Conclusion
The 2020 Scorecard offers the latest available federal data on the state of the U.S. health system before it headed into the most severe public health crisis and economic collapse in modern times.
It also highlights health system weaknesses that have left the U.S. far less prepared than other high-income countries to cope with public health threats like COVID-19. These weaknesses include:
- a health care delivery system that is highly unequal in its care of people of color and those with low and moderate incomes.
- an insurance system that still leaves millions without coverage.
- exorbitant commercial insurance prices that fuel growth in health spending and expose people to high premiums and deductibles, even as many make wage concessions to keep their employer benefits.
- an inadequate primary care system.
- declining life expectancy.
Some regions lag even further.
The Scorecard also highlights the fact that the U.S. health system is characterized by considerable geographic variation in each of these areas. Some regions of the U.S. not only lag other regions on health performance indicators, but they also lag other economically advanced countries even further than national averages suggest.

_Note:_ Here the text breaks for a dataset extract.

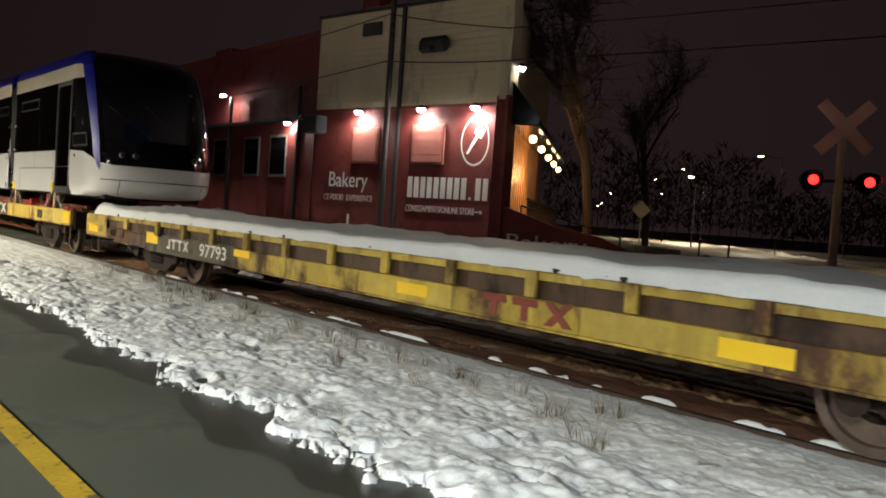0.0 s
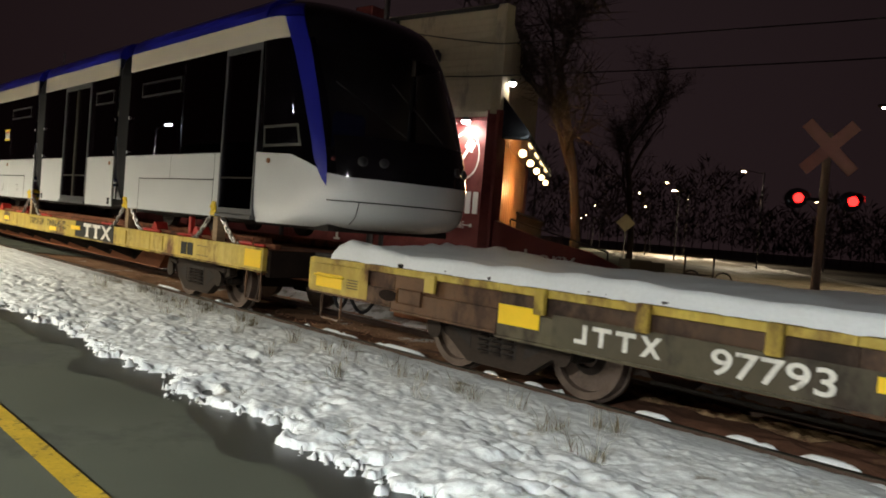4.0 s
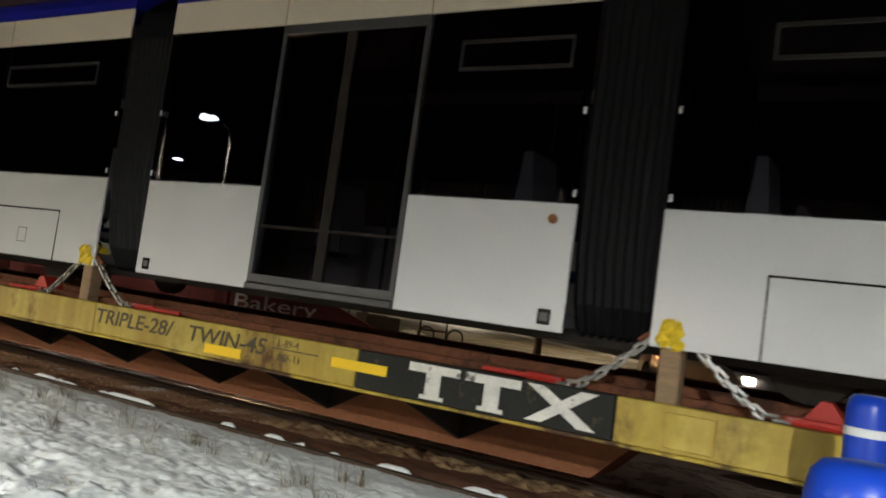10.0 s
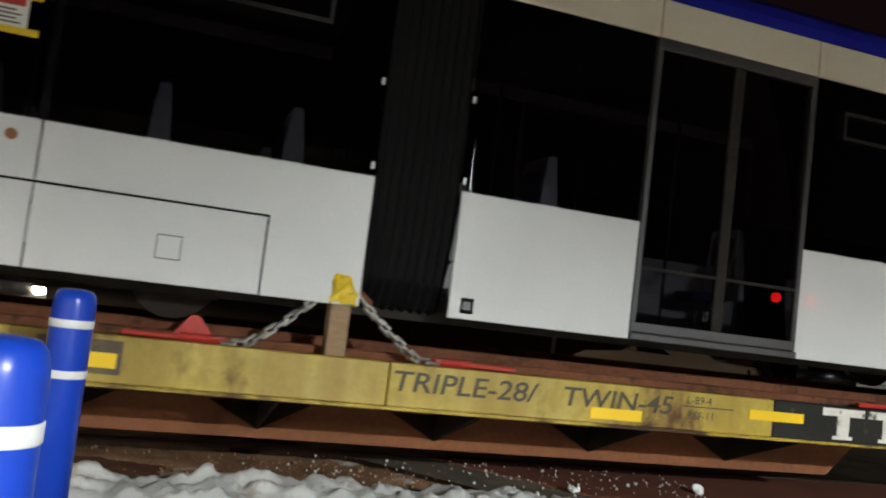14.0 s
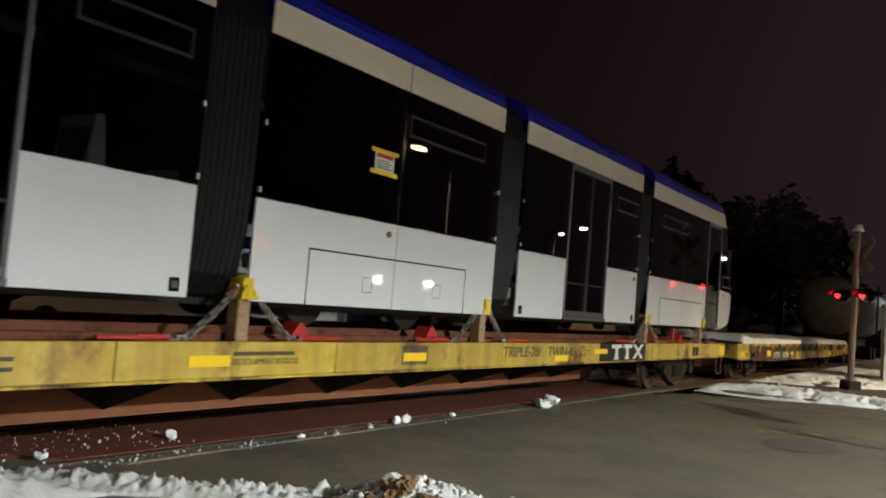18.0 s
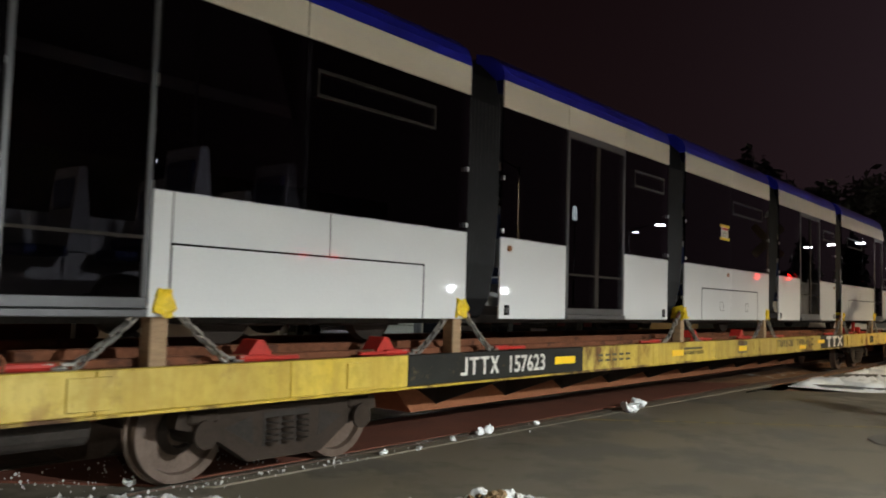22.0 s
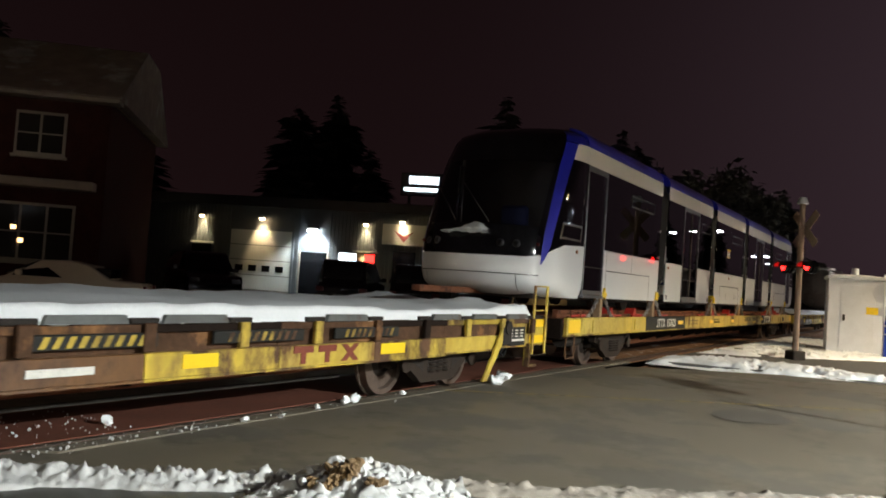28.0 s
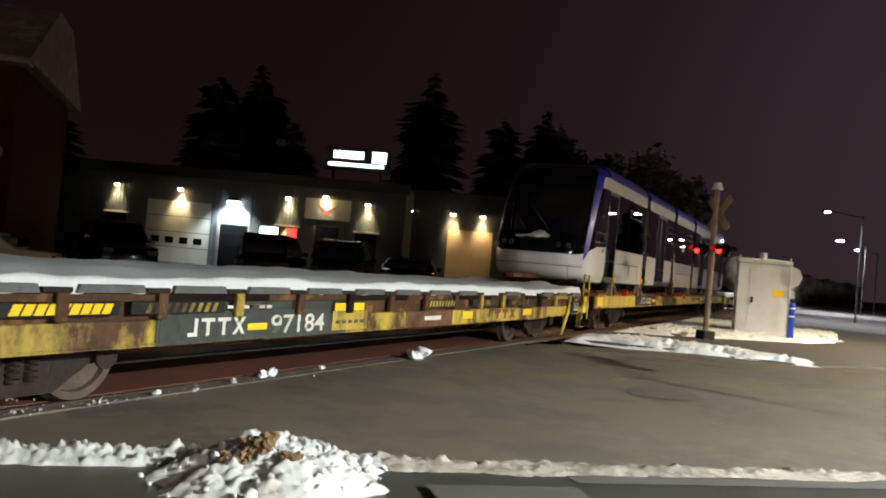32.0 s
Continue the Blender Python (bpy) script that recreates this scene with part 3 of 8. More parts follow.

For example, uninsured rates ranged from 4 percent of the adult population in the District of Columbia and Massachusetts to a high of 24 percent in Texas. These differences reflect demographic differences and U.S. immigration policy, but also political choices in the implementation of federal law. If states continue to be left to address the coronavirus pandemic with little federal leadership, performance gaps will only widen as the health and economic crises persist.
A looming court decision could further disrupt the health system.
Moreover, looming on the U.S. Supreme Court’s 2020–2021 docket is California v. Texas (originally Texas v. Azar), in which a group of Republican-led states, with support from the Trump administration, is seeking to declare the entirety of the Affordable Care Act unconstitutional. Given the increased reliance of Americans on Medicaid and the marketplaces in the wake of job-based coverage losses over the past six months, a decision by the Supreme Court to overturn the law could result in more than 50 million uninsured people.
Because the ACA touches nearly every corner of the health system — not just coverage — such a decision also would trigger severe disruptions throughout a health system already severely compromised by the pandemic.
Daunting tasks for the federal government in 2021.
The presidential election is just two months away. The federal government will face the daunting task of both controlling the pandemic and rebuilding a health system that had already been underperforming and unequal. The collection and analysis of new data on the effects of the pandemic will be critical to the ability of federal and state governments to craft evidence-based policy to move the health system forward and bring lagging states closer to the front of the pack.
We have amassed the most recent federal data as a baseline, but they are egregiously lagged. Timely data are needed in the critical areas of insurance coverage, racial and ethnic inequity in access and care, causes of mortality and life expectancy, provider performance during the pandemic, and more. And this information is needed quickly.